Without the promise of the Second Coming there is a nothingless void. But Christians have the promise of the Second Coming. They don’t know the exact day or year, but, it is coming. And when it comes, this tired old world and even heaven itself will be remade. It is going to be a world make over that will snap you to attention and fill you with awe. We will be home at last and Auntie Em, there is no place like home.

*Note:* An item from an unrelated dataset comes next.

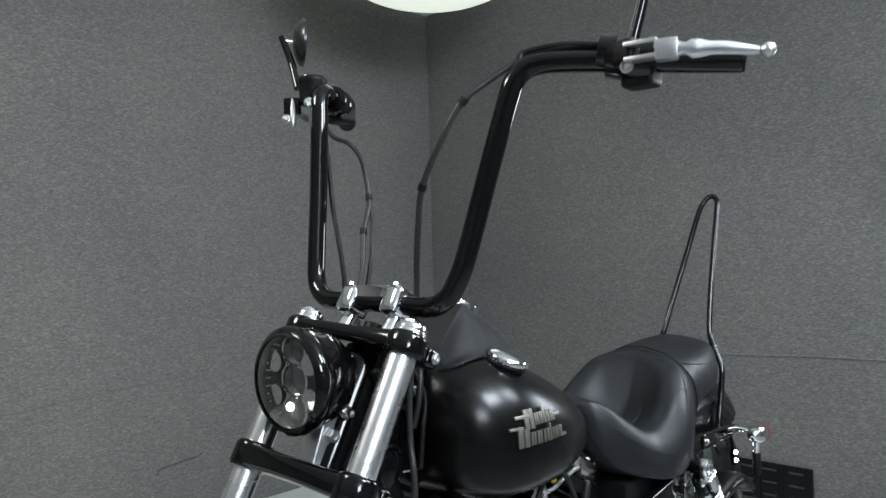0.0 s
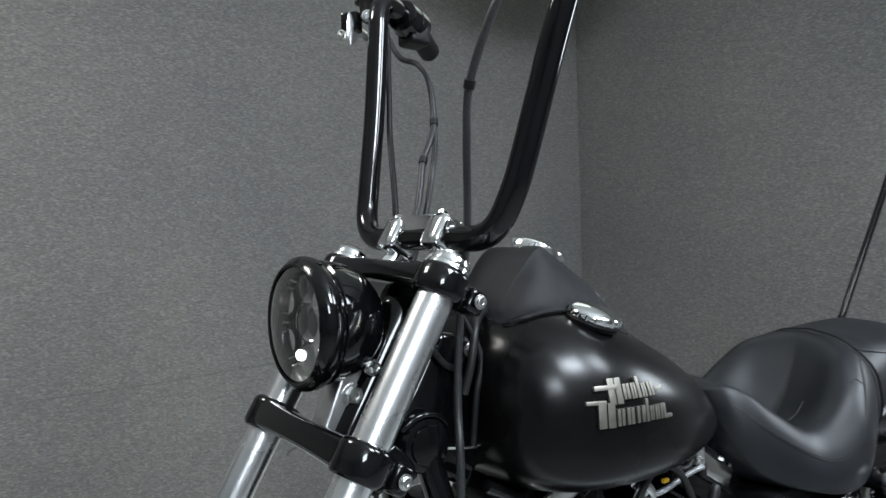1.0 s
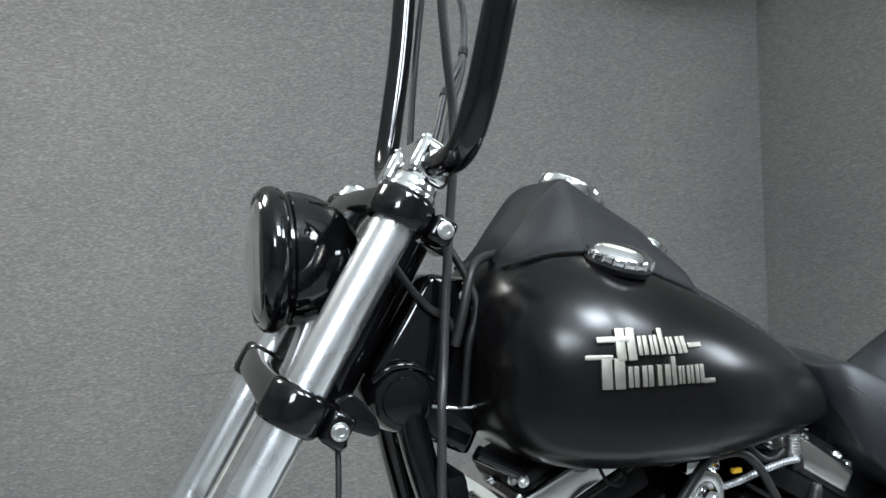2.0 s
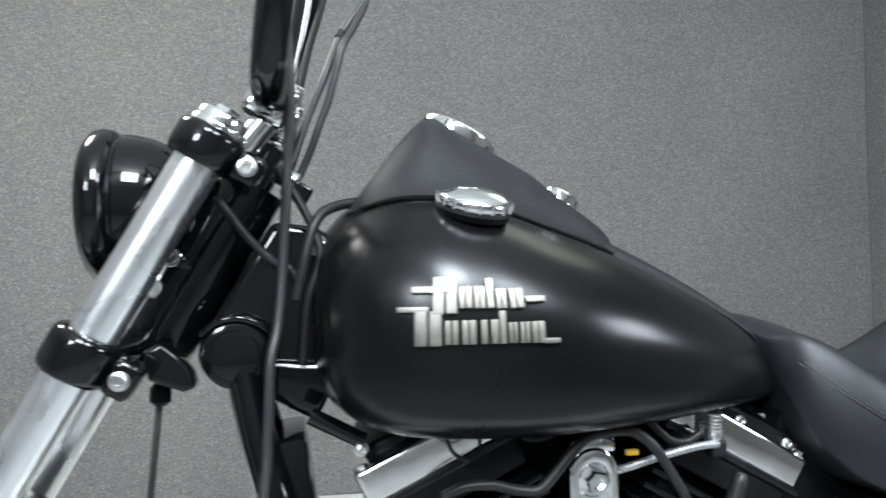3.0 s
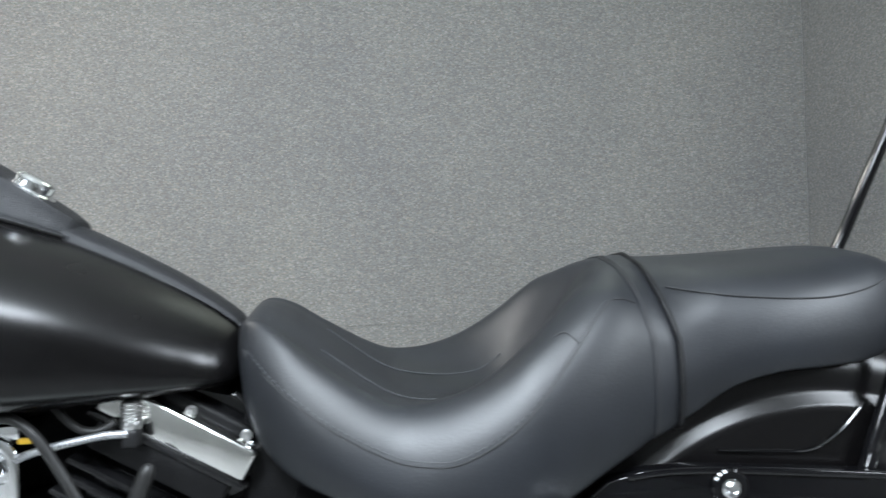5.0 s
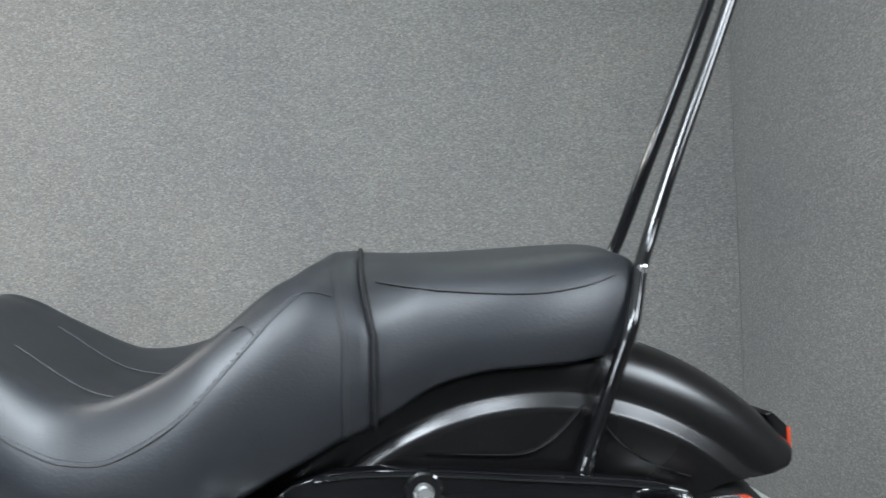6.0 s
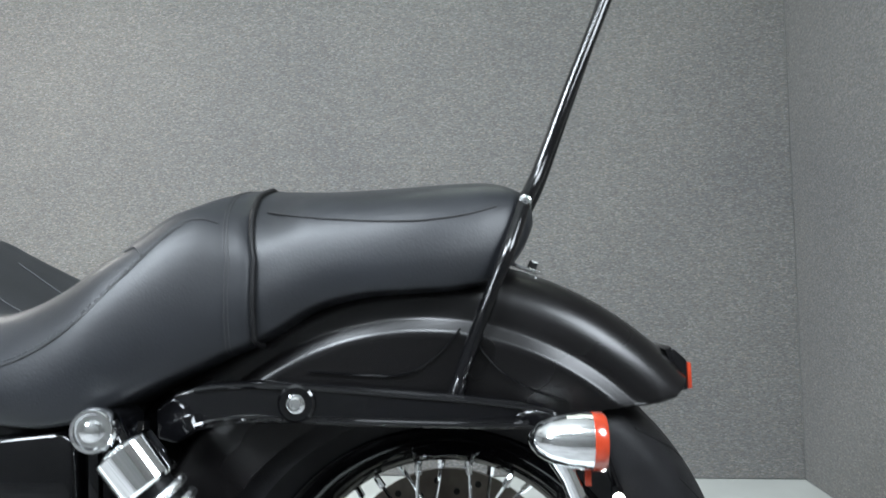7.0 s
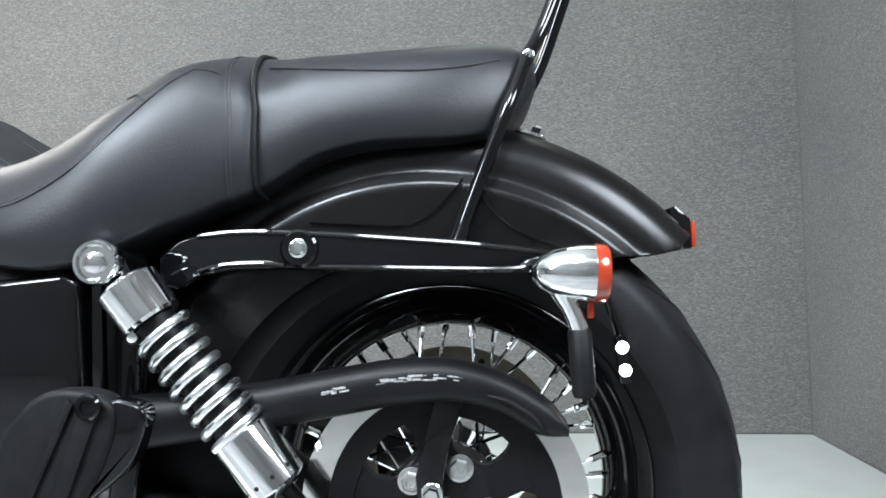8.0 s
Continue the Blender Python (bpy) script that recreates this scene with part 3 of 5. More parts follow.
for s in (-1, 1):
    part("foot_plate", tube([(1.243, s * 0.105, 0.590), (1.247, s * 0.105, 0.600), (1.252, s * 0.1045, 0.614)], [0.0095, 0.0095, 0.008], 12), GLOSS, sissy)
    bolt("grab_bar_bolt", (1.324, -0.076 if s < 0 else 0.094, 0.797), (0, s, 0), 0.0045, 0.004, sissy, CHROME)

# shock absorber
def shock(s):
    top, low = Vector((0.935, s * 0.174, 0.563)), Vector((1.140, s * 0.164, 0.290))
    d = (low - top).normalized()
    root = part("shock_absorber", lathe([(-0.004, 0.014), (0.0, 0.0265), (0.003, 0.029), (0.042, 0.029), (0.045, 0.0265)], top, d, 40), CHROME, bike, "chrome shock absorber with an open coil spring")
    part("damper_body", lathe([(0.03, 0.0115), (0.045, 0.0125), (0.046, 0.0195), (0.24, 0.0195)], top, d, 24), POWDER, root)
    part("lower_cover", lathe([(0.176, 0.0245), (0.179, 0.0285), (0.236, 0.0285), (0.239, 0.025), (0.244, 0.016)], top, d, 40), CHROME, root, "chrome lower spring cover with small holes")
    up = d.orthogonal().normalized()
    sd = d.cross(up)
    pts = []
    for k in range(8 * 16 + 1):
        a = 2 * math.pi * k / 16
        pts.append(top + d * (0.048 + 0.128 * k / (8 * 16)) + 0.0252 * (math.cos(a) * up + math.sin(a) * sd))
    part("coil_spring", tube(pts, 0.0047, 10, 1), FORK_METAL, root, "chrome coil spring")
    for k in range(10):
        a = 2 * math.pi * k / 10
        n = math.cos(a) * up + math.sin(a) * sd
        part("vent_hole", lathe([(0, 0.0021), (0.0007, 0.0021)], top + d * 0.226 + n * 0.0284, n, 8), RUBBER, root)
    part("lower_eye", lathe([(-0.018, 0.012), (-0.018, 0.02), (0.018, 0.02), (0.018, 0.012)], low, (0, 1, 0), 24, cap=False, closed=True), GLOSS, root)
    part("eye_stem", tube([top + d * 0.24, low], 0.0125, 12), GLOSS, root)
    head = Vector((0.917, s * 0.180, 0.582))
    part("upper_mount", tube([head + Vector((0, -s * 0.06, 0)), head], 0.014, 14), GLOSS, root)
    part("mount_arm", tube([head + Vector((0.004, -s * 0.012, 0)), top], 0.0125, 12), GLOSS, root)
    part("mount_cap", lathe([(0, 0.0200), (0.004, 0.0215), (0.014, 0.0215), (0.018, 0.0195), (0.018, 0.0165), (0.0145, 0.0150), (0.0145, 0.010), (0.020, 0.0092), (0.022, 0.005)], head, (0, s, 0), 32), CHROME, root, "domed chrome cap")
    return root


shock(-1)
shock(1)

# turn signal
def signal(s):
    y = s * 0.170
    root = part("turn_signal", lathe([(0, 0.001), (0.002, 0.007), (0.009, 0.0145), (0.02, 0.0205), (0.035, 0.0245), (0.048, 0.0262), (0.058, 0.0262)], (1.3135, y, 0.5655), (0.995, 0, -0.04), 36), CHROME, bike, "bullet-shaped chrome turn signal with orange lens")
    part("lens", lathe([(0.0, 0.0268), (0.009, 0.0268), (0.0125, 0.0245), (0.014, 0.018), (0.0145, 0.002)], (1.3712, y, 0.563), (0.995, 0, -0.04), 36), AMBER, root, "orange lens")
    part("stem", tube([(1.341, y, 0.549), (1.350, y * 0.99, 0.531), (1.3575, y * 0.97, 0.512)], [0.011, 0.0085, 0.0090], 14, 6), CHROME, root, "chrome stem")
    part("post", lathe([(0, 0.0095), (0.002, 0.011), (0.058, 0.011), (0.062, 0.0095)], (1.3575, y * 0.97, 0.512), (0.05, 0, -1), 20), RUBBER, root, "black rubber post")
    part("reflector", box((1.368, y * 0.96, 0.529), (0.006, 0.010, 0.014), None, 0.001), AMBER, root, "small red reflector")
    part("arm", tube([(1.342, s * 0.122, 0.574), (1.345, s * 0.14, 0.572), (1.348, s * 0.156, 0.568)], 0.006, 12), CHROME, root, "chrome arm to the strut")
    return root


signal(-1)
signal(1)

# folded passenger peg and side cover
pad = smooth_loop([(0.862, 0.385), (0.860, 0.415), (0.872, 0.445), (0.893, 0.467), (0.915, 0.474), (0.945, 0.471), (0.962, 0.458), (0.960, 0.430), (0.945, 0.395), (0.930, 0.375), (0.895, 0.368), (0.872, 0.372)])
peg = part("passenger_peg", plate(pad, -0.250, -0.222, 0.006, 3), RUBBER, bike, "folded black rubber passenger peg")
part("peg_rib", plate([(0.908, 0.37), (0.920, 0.37), (0.951, 0.455), (0.948, 0.466), (0.937, 0.462)], -0.254, -0.249, 0.0015), RUBBER, peg)
part("peg_rib", plate([(0.884, 0.372), (0.890, 0.372), (0.930, 0.462), (0.925, 0.468)], -0.2535, -0.249, 0.0015), RUBBER, peg)
part("peg_back", plate(smooth_loop([(0.925, 0.372), (0.942, 0.384), (0.973, 0.410), (0.985, 0.437), (0.9865, 0.455), (0.972, 0.463), (0.955, 0.462), (0.952, 0.425)]), -0.246, -0.222, 0.004, 3), GLOSS, peg)
part("peg_cap", lathe([(0, 0.011), (0.003, 0.011), (0.005, 0.009), (0.005, 0.006), (0.003, 0.005)], (0.944, -0.253, 0.461), LEFT, 22), GLOSS, peg)
part("peg_mount", tube([(0.93, -0.225, 0.44), (0.93, -0.16, 0.44), (0.93, -0.10, 0.44)], 0.013, 14), POWDER, peg)
part("side_cover", plate([(0.70, 0.40), (0.70, 0.56), (0.86, 0.575), (0.876, 0.565), (0.884, 0.42), (0.86, 0.395)], -0.150, -0.125, 0.008, 3), GLOSS, bike, "glossy black oil tank cover")
part("battery_box", span((0.66, -0.12, 0.36), (0.90, 0.12, 0.60), 0.012), ENGINE, bike)
part("cover_trim", plate([(0.888, 0.43), (0.900, 0.43), (0.896, 0.57), (0.886, 0.57)], -0.145, -0.135, 0.002), GLOSS, bike)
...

So, are we disappointed? Are the scoffers right and we are gullible? I was disappointed when we didn’t get any further than Portsmouth back there nearly eighty years ago, but, I got over it. I have spent a lot of summers since then riding through the Blue Ridge Mountains. Of course Jackie made me leave my cap gun home and refused to let me jump down from a ledge on her, but, other than that, it was always a great time. The real question that Peter is asking us today is what do you believe? Do you believe that the Second Coming is real and determines what’s in your future? Have you given up waiting for it to come? We answer Peter every time we think of a new home where there is no more pain, no more sorrow, just the sweetness of reunions with love ones who went a head of us and the peace and quiet of living on Moose Avenue in New Jerusalem, New Heaven.
Prayer: Father, thank you for the promise of the Second Coming. The timing is in your hands and when ever it is, it’s all right with us. Amen.